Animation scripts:

------------

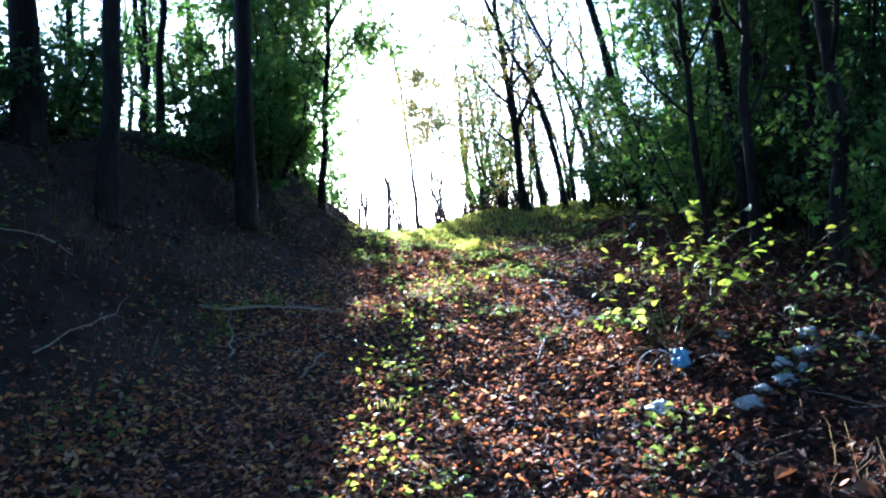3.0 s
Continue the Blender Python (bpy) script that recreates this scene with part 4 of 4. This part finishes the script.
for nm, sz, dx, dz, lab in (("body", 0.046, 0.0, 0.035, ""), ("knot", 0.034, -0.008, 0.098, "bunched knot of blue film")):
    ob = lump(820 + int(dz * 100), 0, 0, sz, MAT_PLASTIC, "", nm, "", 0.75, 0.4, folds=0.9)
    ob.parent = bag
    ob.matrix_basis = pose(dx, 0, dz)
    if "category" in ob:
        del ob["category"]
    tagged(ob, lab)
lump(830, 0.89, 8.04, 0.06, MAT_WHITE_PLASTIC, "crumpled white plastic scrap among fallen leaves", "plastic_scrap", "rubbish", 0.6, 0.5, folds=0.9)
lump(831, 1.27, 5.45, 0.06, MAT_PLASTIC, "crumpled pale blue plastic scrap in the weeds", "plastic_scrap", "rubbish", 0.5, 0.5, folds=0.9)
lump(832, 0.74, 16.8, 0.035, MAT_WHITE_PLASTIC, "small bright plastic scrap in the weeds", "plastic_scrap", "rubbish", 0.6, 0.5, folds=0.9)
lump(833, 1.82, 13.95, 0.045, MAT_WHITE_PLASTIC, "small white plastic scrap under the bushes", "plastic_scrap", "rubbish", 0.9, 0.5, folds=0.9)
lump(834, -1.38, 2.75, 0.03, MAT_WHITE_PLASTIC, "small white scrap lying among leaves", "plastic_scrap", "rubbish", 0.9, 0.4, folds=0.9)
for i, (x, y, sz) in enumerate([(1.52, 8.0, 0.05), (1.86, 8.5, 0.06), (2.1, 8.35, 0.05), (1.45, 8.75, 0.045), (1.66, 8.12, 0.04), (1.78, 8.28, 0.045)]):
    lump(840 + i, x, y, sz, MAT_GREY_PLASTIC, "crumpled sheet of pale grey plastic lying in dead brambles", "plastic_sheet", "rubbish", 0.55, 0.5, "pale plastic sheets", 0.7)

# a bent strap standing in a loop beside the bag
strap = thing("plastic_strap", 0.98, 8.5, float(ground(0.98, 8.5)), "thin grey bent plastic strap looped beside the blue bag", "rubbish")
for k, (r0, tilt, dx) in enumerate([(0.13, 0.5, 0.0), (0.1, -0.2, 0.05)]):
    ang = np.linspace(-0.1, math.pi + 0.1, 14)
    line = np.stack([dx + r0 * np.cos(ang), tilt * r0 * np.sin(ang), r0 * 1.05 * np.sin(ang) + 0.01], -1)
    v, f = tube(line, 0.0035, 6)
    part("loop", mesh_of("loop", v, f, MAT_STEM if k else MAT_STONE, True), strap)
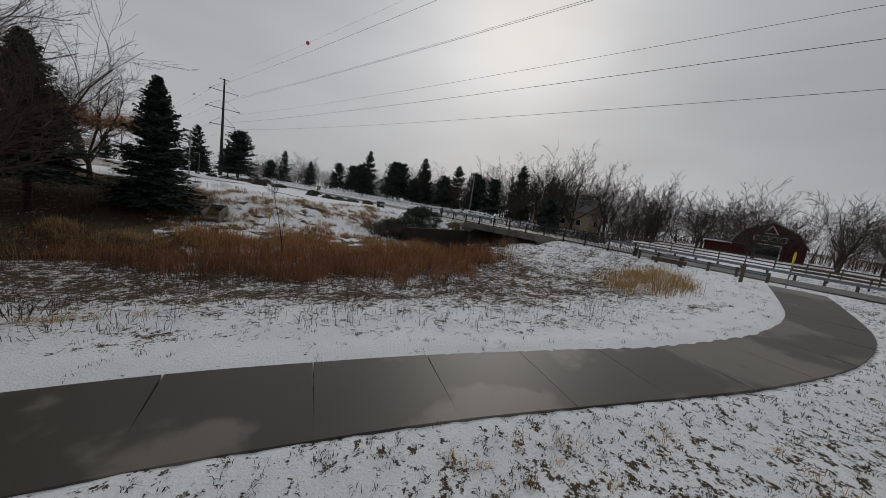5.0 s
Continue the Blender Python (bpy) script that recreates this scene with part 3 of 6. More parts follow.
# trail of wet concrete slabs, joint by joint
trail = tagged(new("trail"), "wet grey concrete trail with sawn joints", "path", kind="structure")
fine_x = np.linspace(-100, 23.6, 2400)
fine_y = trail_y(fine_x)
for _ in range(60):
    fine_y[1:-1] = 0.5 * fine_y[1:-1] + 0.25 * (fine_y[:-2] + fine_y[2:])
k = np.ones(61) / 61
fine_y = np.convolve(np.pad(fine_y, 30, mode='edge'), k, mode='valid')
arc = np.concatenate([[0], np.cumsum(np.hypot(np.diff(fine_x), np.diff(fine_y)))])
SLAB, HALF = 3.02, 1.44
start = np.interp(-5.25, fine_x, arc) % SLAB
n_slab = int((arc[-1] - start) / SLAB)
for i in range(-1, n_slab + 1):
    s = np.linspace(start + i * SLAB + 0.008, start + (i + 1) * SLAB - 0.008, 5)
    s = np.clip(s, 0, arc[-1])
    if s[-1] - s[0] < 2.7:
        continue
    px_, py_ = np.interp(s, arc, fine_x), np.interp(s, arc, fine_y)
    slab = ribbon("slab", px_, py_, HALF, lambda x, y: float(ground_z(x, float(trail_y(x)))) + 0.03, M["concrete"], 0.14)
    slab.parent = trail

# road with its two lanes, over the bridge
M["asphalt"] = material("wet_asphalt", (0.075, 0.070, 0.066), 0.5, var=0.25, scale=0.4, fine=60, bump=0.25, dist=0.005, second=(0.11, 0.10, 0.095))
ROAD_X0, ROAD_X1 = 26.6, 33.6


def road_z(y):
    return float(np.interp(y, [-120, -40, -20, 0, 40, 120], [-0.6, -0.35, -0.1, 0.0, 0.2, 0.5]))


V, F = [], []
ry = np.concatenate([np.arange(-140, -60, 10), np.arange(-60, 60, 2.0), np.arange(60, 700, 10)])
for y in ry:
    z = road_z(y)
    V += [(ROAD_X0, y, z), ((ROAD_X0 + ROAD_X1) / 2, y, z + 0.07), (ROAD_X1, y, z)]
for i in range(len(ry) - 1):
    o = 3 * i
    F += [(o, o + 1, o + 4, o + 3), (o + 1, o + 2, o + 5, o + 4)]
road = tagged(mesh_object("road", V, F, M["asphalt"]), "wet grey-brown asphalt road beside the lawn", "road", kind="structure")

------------

Problem >> Copy each line above precisely, dropping the pictures.

Task output >>
3.0 s
Continue the Blender Python (bpy) script that recreates this scene with part 4 of 4. This part finishes the script.
for nm, sz, dx, dz, lab in (("body", 0.046, 0.0, 0.035, ""), ("knot", 0.034, -0.008, 0.098, "bunched knot of blue film")):
    ob = lump(820 + int(dz * 100), 0, 0, sz, MAT_PLASTIC, "", nm, "", 0.75, 0.4, folds=0.9)
    ob.parent = bag
    ob.matrix_basis = pose(dx, 0, dz)
    if "category" in ob:
        del ob["category"]
    tagged(ob, lab)
lump(830, 0.89, 8.04, 0.06, MAT_WHITE_PLASTIC, "crumpled white plastic scrap among fallen leaves", "plastic_scrap", "rubbish", 0.6, 0.5, folds=0.9)
lump(831, 1.27, 5.45, 0.06, MAT_PLASTIC, "crumpled pale blue plastic scrap in the weeds", "plastic_scrap", "rubbish", 0.5, 0.5, folds=0.9)
lump(832, 0.74, 16.8, 0.035, MAT_WHITE_PLASTIC, "small bright plastic scrap in the weeds", "plastic_scrap", "rubbish", 0.6, 0.5, folds=0.9)
lump(833, 1.82, 13.95, 0.045, MAT_WHITE_PLASTIC, "small white plastic scrap under the bushes", "plastic_scrap", "rubbish", 0.9, 0.5, folds=0.9)
lump(834, -1.38, 2.75, 0.03, MAT_WHITE_PLASTIC, "small white scrap lying among leaves", "plastic_scrap", "rubbish", 0.9, 0.4, folds=0.9)
for i, (x, y, sz) in enumerate([(1.52, 8.0, 0.05), (1.86, 8.5, 0.06), (2.1, 8.35, 0.05), (1.45, 8.75, 0.045), (1.66, 8.12, 0.04), (1.78, 8.28, 0.045)]):
    lump(840 + i, x, y, sz, MAT_GREY_PLASTIC, "crumpled sheet of pale grey plastic lying in dead brambles", "plastic_sheet", "rubbish", 0.55, 0.5, "pale plastic sheets", 0.7)

# a bent strap standing in a loop beside the bag
strap = thing("plastic_strap", 0.98, 8.5, float(ground(0.98, 8.5)), "thin grey bent plastic strap looped beside the blue bag", "rubbish")
for k, (r0, tilt, dx) in enumerate([(0.13, 0.5, 0.0), (0.1, -0.2, 0.05)]):
    ang = np.linspace(-0.1, math.pi + 0.1, 14)
    line = np.stack([dx + r0 * np.cos(ang), tilt * r0 * np.sin(ang), r0 * 1.05 * np.sin(ang) + 0.01], -1)
    v, f = tube(line, 0.0035, 6)
    part("loop", mesh_of("loop", v, f, MAT_STEM if k else MAT_STONE, True), strap)
5.0 s
Continue the Blender Python (bpy) script that recreates this scene with part 3 of 6. More parts follow.
# trail of wet concrete slabs, joint by joint
trail = tagged(new("trail"), "wet grey concrete trail with sawn joints", "path", kind="structure")
fine_x = np.linspace(-100, 23.6, 2400)
fine_y = trail_y(fine_x)
for _ in range(60):
    fine_y[1:-1] = 0.5 * fine_y[1:-1] + 0.25 * (fine_y[:-2] + fine_y[2:])
k = np.ones(61) / 61
fine_y = np.convolve(np.pad(fine_y, 30, mode='edge'), k, mode='valid')
arc = np.concatenate([[0], np.cumsum(np.hypot(np.diff(fine_x), np.diff(fine_y)))])
SLAB, HALF = 3.02, 1.44
start = np.interp(-5.25, fine_x, arc) % SLAB
n_slab = int((arc[-1] - start) / SLAB)
for i in range(-1, n_slab + 1):
    s = np.linspace(start + i * SLAB + 0.008, start + (i + 1) * SLAB - 0.008, 5)
    s = np.clip(s, 0, arc[-1])
    if s[-1] - s[0] < 2.7:
        continue
    px_, py_ = np.interp(s, arc, fine_x), np.interp(s, arc, fine_y)
    slab = ribbon("slab", px_, py_, HALF, lambda x, y: float(ground_z(x, float(trail_y(x)))) + 0.03, M["concrete"], 0.14)
    slab.parent = trail

# road with its two lanes, over the bridge
M["asphalt"] = material("wet_asphalt", (0.075, 0.070, 0.066), 0.5, var=0.25, scale=0.4, fine=60, bump=0.25, dist=0.005, second=(0.11, 0.10, 0.095))
ROAD_X0, ROAD_X1 = 26.6, 33.6


def road_z(y):
    return float(np.interp(y, [-120, -40, -20, 0, 40, 120], [-0.6, -0.35, -0.1, 0.0, 0.2, 0.5]))


V, F = [], []
ry = np.concatenate([np.arange(-140, -60, 10), np.arange(-60, 60, 2.0), np.arange(60, 700, 10)])
for y in ry:
    z = road_z(y)
    V += [(ROAD_X0, y, z), ((ROAD_X0 + ROAD_X1) / 2, y, z + 0.07), (ROAD_X1, y, z)]
for i in range(len(ry) - 1):
    o = 3 * i
    F += [(o, o + 1, o + 4, o + 3), (o + 1, o + 2, o + 5, o + 4)]
road = tagged(mesh_object("road", V, F, M["asphalt"]), "wet grey-brown asphalt road beside the lawn", "road", kind="structure")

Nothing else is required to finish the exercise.